Al Ain: Zoha Bharwani is a student with ambitious plans like any other teenager, but she is determined to extend a helping hand right away to the victims of natural disasters left in the lurch after the initial rescue and relief response.

The victims, she believes, need consistent help to rebuild their lives.

And everybody can make a difference in lending unwavering support to them if ready to pool efforts, she said.

Studying at the International School of Choueifat in Al Ain, the 15-year-old Bharwani has set a goal to mobilise the people who are devastated to watch the unbearable destruction of lives, shelters and homes in calamity hit areas of the world. She took an initiative and founded a web-based relief group (www.aftercatastrophe.com) two years ago that now gets the world’s attention with the support of her schoolmates.

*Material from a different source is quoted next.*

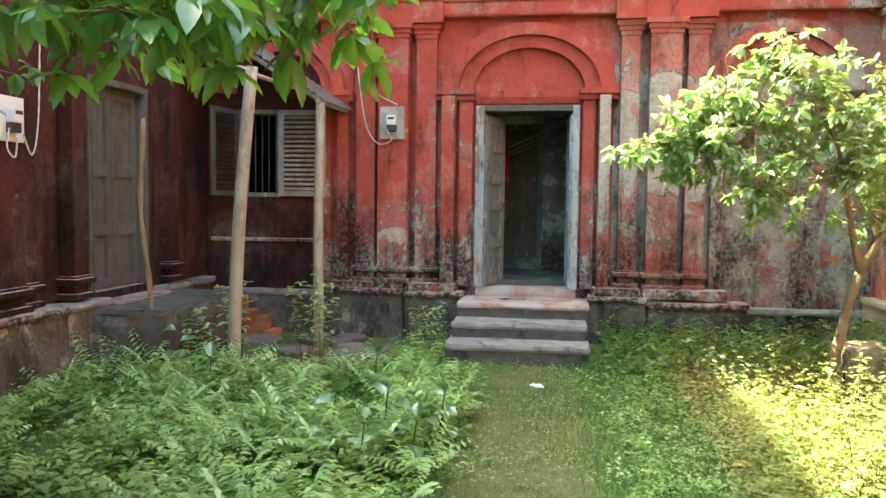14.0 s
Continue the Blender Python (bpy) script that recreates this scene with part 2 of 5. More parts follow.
def plaster(name, paint, paint2, under, under2, peel, damp=(0.6, 2.0, 0.12), stain=(0.03, 0.025, 0.022), stain_amt=0.55, scale=1.6, bump=0.5, drip=0.5, rub=0.5, dust=0.0, damp_stain=0.13, pit=0.5, isles=1.0, spots=(), holds=0.0):
    """Limewash on old plaster: fades, rubs thin, peels to the coat below, keeps islands of paint, moulds and streaks; damp: the heights between which rising damp gives out, and how much it peels."""
    k = Nodes(name)
    z = k.ramp(k.axis(2), damp[0], damp[1], inv=True)
    fine = k.noise(24, 8, 0.7)
    mid = k.noise(6.5, 9, 0.7, (1, 1, 0.7))
    col = k.mix(k.ramp(k.noise(1.1, 5), 0.36, 0.66), paint, paint2)
    col = k.mix(k.math("MULTIPLY", k.ramp(mid, 0.46, 0.72), 0.6), col, tuple(v * 0.55 for v in paint2))
    streak_v = k.noise(6.0, 6, 0.65, (1, 1, 0.16))
    big = k.math("ADD", k.noise(scale, 12, 0.68, dist=0.5), k.math("MULTIPLY", z, damp[2]))
    big = k.math("ADD", big, k.math("MULTIPLY", k.math("SUBTRACT", streak_v, 0.5), 0.28))
    if holds:
        big = k.math("SUBTRACT", big, k.math("MULTIPLY", k.ramp(k.axis(2), 2.75, 3.2), holds))
    rag = k.math("MULTIPLY", k.math("SUBTRACT", k.noise(7.5, 9, 0.72), 0.5), 5.0) if spots else None
    for sx, sz, rx, rz, amt in spots:
        dx = k.math("POWER", k.math("ABSOLUTE", k.math("MULTIPLY", k.math("SUBTRACT", k.axis(0), sx), 1.0 / rx), 0.0), 2.0)
        dz = k.math("POWER", k.math("ABSOLUTE", k.math("MULTIPLY", k.math("SUBTRACT", k.axis(2), sz), 1.0 / rz), 0.0), 2.0)
        big = k.math("ADD", big, k.math("MULTIPLY", k.ramp(k.math("ADD", k.math("ADD", dx, dz), rag), 0.0, 1.6, inv=True), amt))
    # rubbed, milky paint before it lets go
    thin = k.math("ADD", big, k.math("MULTIPLY", k.math("SUBTRACT", fine, 0.5), 0.28))
    worn = k.math("MULTIPLY", k.ramp(thin, peel - 0.12, peel + 0.02), rub)
    col = k.mix(worn, col, tuple(0.45 * a + 0.55 * b for a, b in zip(paint, under)))
    col = k.mix(k.math("MULTIPLY", k.ramp(k.noise(17, 6, 0.7), 0.52, 0.75), 0.3), col, tuple(min(1.0, v * 0.75 + 0.10) for v in paint))
    bare = k.ramp(big, peel, peel + 0.018)
    small = k.math("ADD", k.noise(scale * 6, 9, 0.66, dist=0.3), k.math("MULTIPLY", k.math("SUBTRACT", big, peel), 0.55))
    bare = k.math("MAXIMUM", bare, k.ramp(small, 0.59, 0.62))
    # rounded islands where the paint still holds
    isle = k.ramp(k.noise(4.6, 2, 0.4, (1, 1, 0.75), dist=0.2), 0.585, 0.60)
    bare = k.math("MULTIPLY", bare, k.math("SUBTRACT", 1.0, k.math("MULTIPLY", isle, isles)))
    rim = k.math("MULTIPLY", k.ramp(big, peel - 0.03, peel), k.ramp(big, peel + 0.002, peel + 0.012, inv=True))
    ucol = k.mix(k.ramp(k.noise(5.5, 8, 0.7), 0.34, 0.66), under, under2)
    ucol = k.mix(k.math("MULTIPLY", k.ramp(fine, 0.48, 0.70), 0.55), ucol, tuple(v * 0.4 for v in under2))
    ucol = k.mix(k.math("MULTIPLY", k.ramp(k.noise(3.1, 7, 0.7), 0.52, 0.68), 0.55), ucol, tuple(0.6 * a + 0.4 * b for a, b in zip(paint, under2)))
    col = k.mix(bare, col, ucol)
    col = k.mix(k.math("MULTIPLY", rim, 0.35), col, stain)
    grime = k.math("ADD", k.noise(2.8, 10, 0.74, (1, 1, 0.4)), k.math("MULTIPLY", z, damp_stain))
    g = k.math("MULTIPLY", k.ramp(grime, 0.55, 0.72), k.ramp(fine, 0.30, 0.55))
    col = k.mix(k.math("MULTIPLY", g, stain_amt), col, stain)
    runs = k.ramp(k.math("ADD", k.noise(9.0, 7, 0.7, (1, 1, 0.07)), k.math("MULTIPLY", k.math("SUBTRACT", grime, 0.5), 0.4)), 0.58, 0.70)
    col = k.mix(k.math("MULTIPLY", runs, drip), col, stain)
    pits = k.ramp(k.noise(42, 4, 0.55), 0.30, 0.37, inv=True)
    col = k.mix(k.math("MULTIPLY", pits, pit), col, stain)
    if dust:
        sp = k.n("ShaderNodeSeparateXYZ")
        k.link(k.geo.outputs["Normal"], sp.inputs[0])
        ledge = k.math("MULTIPLY", k.ramp(sp.outputs[2], 0.35, 0.8), k.ramp(mid, 0.34, 0.52))
        col = k.mix(k.math("MULTIPLY", ledge, dust), col, (0.52, 0.40, 0.36))
    h = k.math("ADD", k.math("MULTIPLY", bare, -0.8), fine)
    h = k.math("ADD", h, k.math("MULTIPLY", pits, -0.6))
    h = k.math("ADD", h, k.math("MULTIPLY", mid, 1.5))
    k.bump(h, bump, 0.016)
    return k.done(col, 0.9, spec=0.15)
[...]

Bharwani, a Canadian, recently organised her first event ‘Music 4 Charity’ in Al Ain Mall, performing live with the students’ band Mainstream 747. The event was supported by the mall and UAE Red Crescent to help her collect donations from philanthropists. The money collected in the event will go to the families affected by devastating floods and earthquakes in Pakistan.

Natural disasters are horrific and inevitable and get immediate world response with a lot of relief efforts. The attention, however, quickly moves on in a few weeks to other happenings elsewhere in the world, she said.

“The relief dwindles but the displaced people have much more challenges to face,” she said.

The core of their existence that revolved around their home, work, school, friends, family, she said, cease to exist. The landscape changed faster than the mind’s ability to fathom the scope of despair.

“There are, however, not many people who are aware enough to address these long term aftereffects of the catastrophes,” she said.

When Bharwani visited the camps of the horrendous floods of 2010 in Pakistan with her father, she was just 12 year old. What she observed she kept it to herself to ponder over.

“I asked many questions to different people, researched other disasters and their effects as they came along such as Japanese and Haitian earthquakes followed by another major flooding in Pakistan the following year,” said the teenager.

For Bharwani there were several challenges.

“The biggest challenge was to focus on some small scale modifiable element in the enormity of disasters” she said. She was, however, clear from the start that she wanted to take one or two families and help them get their home rebuilt, get their children to school and find employment.

She was also determined to let people know that disasters do not pick and choose the nations and therefore the same should be true for the long term relief. The other challenge, she said, was to make sure that 100 per cent of the money is used by the family in collaboration with the help of local volunteers and a trusted organisation for funds disbursal.

Two years ago, Bharwani took a web-based initive to document what she observed, then to raise awareness and later to raise some funds. She now has volunteers in Japan, Pakistan, and searching for some in Haiti and other regions who could supervise the use of funds for the construction of home, school fees and employment or microfinance for entrepreneurs through local trusted agencies with regular reports from the families to be posted on the website.

Bharwani said that she had a long way and many challenges ahead but she was looking forward to them.